Ed Sonshine, the 70-year-old chief executive officer of RioCan REIT, is in the planning stages for several large sites this year that may push the company beyond an original goal of building 10,000 residential units in the next decade. The Toronto-based company has a portfolio of about 300 shopping malls across the country, and is seeking to redevelop stores and add housing to at least 50 of them.

"The real estate market is so hot right now, there's no way it's going to stay like this forever," Mr. Sonshine said in an interview. "But you can't do too many projects or you just won't have the cash, and you don't want your leverage to go up. We just got our credit rating upgraded, we don't want it to go right down again."

The company's funds from operations are a "guardrail" and RioCan will stay about 40 per cent leveraged, Mr. Sonshine said.

Mr. Sonshine has been adding apartments to his company's retail locations, most anchored by big-box stores such as Loblaws and Wal-Mart, as demand for housing skyrockets in Canada's largest cities. The REIT is focused on building rental apartments and aims to partner with developers on any condominiums.

RioCan, with a market value of about $8.3-billion, has returned 19 per cent in the past 12 months including reinvested units.

RioCan is currently redeveloping a $1.4-billion, 7.6-acre site in Toronto's west end with Allied Properties REIT and Diamond Corp., to become 3.1 million square feet of mixed-use space. Also under construction in the city are two towers of at least 36 storeys at the intersection of Yonge and Eglinton streets in midtown, and two buildings comprising about 420 units in the same neighbourhood, replacing a parking lot and shopping centre.

RioCan also is seeking approval to build on 54 acres in the suburbs. Shoppers World, a site in Brampton located near a large planned transit area, is currently a "broken down, old mall built in the early '70s that we've been trying to figure out what to do with," Mr. Sonshine said.

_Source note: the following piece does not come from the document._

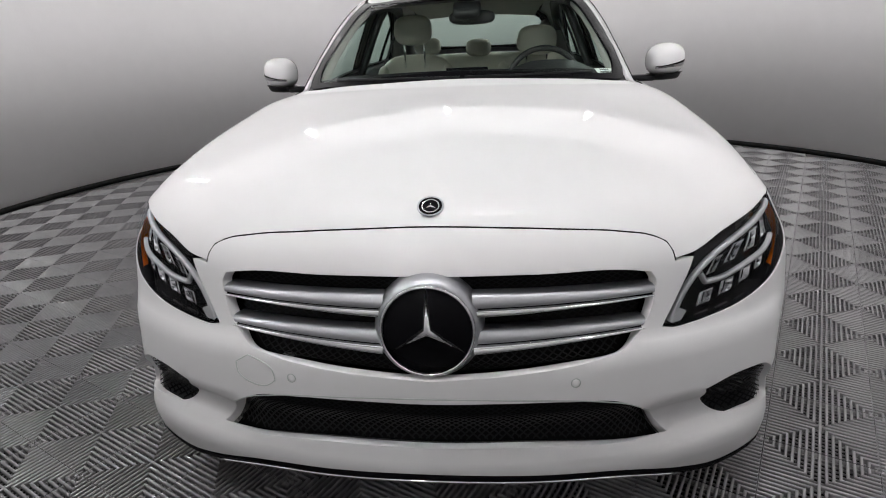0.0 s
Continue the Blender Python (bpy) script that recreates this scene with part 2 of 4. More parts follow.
def cast(o, d, reach=3.0, n=90):
    """Where rays from inside points o along d leave the skin (outermost crossing within reach)."""
    o, d = np.asarray(o, float), np.asarray(d, float)
    s = np.linspace(reach, 0.0, n)
    hi, lo, found = np.full(len(o), reach), np.zeros(len(o)), np.zeros(len(o), bool)
    for a, b in zip(s[:-1], s[1:]):
        todo = ~found
        p = o[todo] + d[todo] * b
        now = skin(p[:, 0], p[:, 1], p[:, 2]) < 0
        i = np.flatnonzero(todo)[now]
        hi[i], lo[i], found[i] = a, b, True
    for _ in range(22):
        m = (hi + lo) / 2
        p = o + d * m[:, None]
        out = skin(p[:, 0], p[:, 1], p[:, 2]) > 0
        hi, lo = np.where(out, m, hi), np.where(out, lo, m)
    return o + d * ((hi + lo) / 2)[:, None]


def facing(p, e=0.004):
    """Outward normals of the skin at points p."""
    g = np.stack([skin(*(p + e * a).T) - skin(*(p - e * a).T) for a in np.eye(3)], 1)
    return g / np.linalg.norm(g, axis=1, keepdims=True)


NOSE, TAIL, CORE = -1.45, 1.25, 0.72


def place(view, uv):
    """Points of the skin for flat coordinates: side (y, z), right (y, z), top (x, y), nose or tail (degrees from the middle, z), hoop (y, degrees up from level)."""
    u, v = np.asarray(uv, float).T
    nil = np.zeros_like(u)
    if view == "side":
        return cast(np.stack([nil + 0.2, u, v], 1), np.tile([1.0, 0, 0], (len(u), 1)), 1.0)
    if view == "top":
        return cast(np.stack([u, v, nil + 0.5], 1), np.tile([0, 0, 1.0], (len(u), 1)), 1.2)
    a = np.radians(u)
    if view == "nose":
        return cast(np.stack([nil, nil + NOSE, v], 1), np.stack([np.sin(a), -np.cos(a), nil], 1), 1.3)
    if view == "tail":
        return cast(np.stack([nil, nil + TAIL, v], 1), np.stack([np.sin(a), np.cos(a), nil], 1), 1.5)
    a = np.radians(v)
    return cast(np.stack([nil, u, nil + CORE], 1), np.stack([np.cos(a), nil, np.sin(a)], 1), 1.3)
# ---- mesh helpers ----
def part(name, data, material, parent=None, label="", smooth=True):
    """Links verts, faces and, if given, vertex normals as one mesh object under parent."""
    verts, faces, normals = (*data, None)[:3]
    me = bpy.data.meshes.new(name)
    me.from_pydata([tuple(map(float, v)) for v in verts], [], [tuple(map(int, f)) for f in faces])
    me.materials.append(material)
    me.polygons.foreach_set("use_smooth", [smooth] * len(me.polygons))
    if normals is not None:
        me.normals_split_custom_set_from_vertices([tuple(map(float, n)) for n in normals])
    ob = new(name, me)
    ob.parent = parent
    return tagged(ob, label)


def flip(data):
    """The mirror image across the car's middle."""
    verts, faces, normals = (*data, None)[:3]
    m = np.array([-1.0, 1, 1])
    out = [np.array(verts, float) * m, [tuple(f)[::-1] for f in faces]]
    return (*out, np.array(normals) * m) if normals is not None else tuple(out)


def merge(*datas):
    verts, faces = [], []
    for v, f, *_ in datas:
        n = len(verts)
        verts += [tuple(p) for p in v]
        faces += [tuple(i + n for i in q) for q in f]
    return verts, faces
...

RioCan is working with the city to develop a master plan, he said, which will include 300,000 square feet of retail – less than half the current amount – and about 1,500 residential units, the majority being rental units. Those would be on top of the 10,000 units originally forecast. These projects would typically cost at least $150-million.

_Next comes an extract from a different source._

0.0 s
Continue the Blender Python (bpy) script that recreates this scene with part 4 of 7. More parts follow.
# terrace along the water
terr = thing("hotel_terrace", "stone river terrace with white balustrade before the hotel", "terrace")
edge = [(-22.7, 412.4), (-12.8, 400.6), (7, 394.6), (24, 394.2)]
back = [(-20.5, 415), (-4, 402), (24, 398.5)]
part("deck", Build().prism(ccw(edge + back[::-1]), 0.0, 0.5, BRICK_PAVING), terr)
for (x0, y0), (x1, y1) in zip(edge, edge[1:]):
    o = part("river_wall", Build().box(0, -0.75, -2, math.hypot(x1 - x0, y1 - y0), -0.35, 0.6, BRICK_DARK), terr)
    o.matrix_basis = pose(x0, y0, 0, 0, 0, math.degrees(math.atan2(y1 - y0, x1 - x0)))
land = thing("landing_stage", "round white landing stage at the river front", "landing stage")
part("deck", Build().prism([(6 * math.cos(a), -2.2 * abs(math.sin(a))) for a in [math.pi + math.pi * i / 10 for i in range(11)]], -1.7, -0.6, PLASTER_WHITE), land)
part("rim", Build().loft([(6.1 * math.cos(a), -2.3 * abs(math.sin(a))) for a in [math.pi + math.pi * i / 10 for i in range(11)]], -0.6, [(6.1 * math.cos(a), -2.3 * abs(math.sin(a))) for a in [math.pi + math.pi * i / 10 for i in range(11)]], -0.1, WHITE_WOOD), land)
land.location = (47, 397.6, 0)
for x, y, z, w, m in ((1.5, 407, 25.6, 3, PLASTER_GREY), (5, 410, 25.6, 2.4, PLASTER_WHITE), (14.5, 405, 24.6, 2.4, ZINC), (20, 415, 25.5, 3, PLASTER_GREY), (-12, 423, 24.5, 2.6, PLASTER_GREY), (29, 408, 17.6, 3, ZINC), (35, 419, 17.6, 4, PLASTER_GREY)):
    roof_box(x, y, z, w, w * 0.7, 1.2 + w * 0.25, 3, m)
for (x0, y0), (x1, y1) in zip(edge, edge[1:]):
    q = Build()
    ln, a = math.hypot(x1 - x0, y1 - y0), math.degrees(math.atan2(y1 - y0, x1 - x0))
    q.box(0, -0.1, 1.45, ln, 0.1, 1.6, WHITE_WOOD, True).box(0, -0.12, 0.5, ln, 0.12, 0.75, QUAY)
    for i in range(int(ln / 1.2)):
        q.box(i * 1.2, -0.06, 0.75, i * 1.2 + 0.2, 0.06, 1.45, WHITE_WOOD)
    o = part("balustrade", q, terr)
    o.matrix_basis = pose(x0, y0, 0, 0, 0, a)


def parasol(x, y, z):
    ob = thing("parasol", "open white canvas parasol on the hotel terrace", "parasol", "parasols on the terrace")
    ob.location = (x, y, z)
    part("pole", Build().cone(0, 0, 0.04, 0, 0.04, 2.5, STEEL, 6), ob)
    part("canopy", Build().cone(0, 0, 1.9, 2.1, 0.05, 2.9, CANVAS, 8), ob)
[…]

Mr. Sonshine is betting on increased demand for rental properties as buyers are priced out of the housing market in Toronto, with about half of the company's development projects in Canada's largest city.

Average detached house prices surged 20 per cent to $1.25-million in 2016 from the prior year, and sales hit a record, according to Toronto's real estate board. Aside from Toronto, the developer also is targeting Vancouver and Ottawa, building a rental tower across the street from CSIS, Canada's spy agency.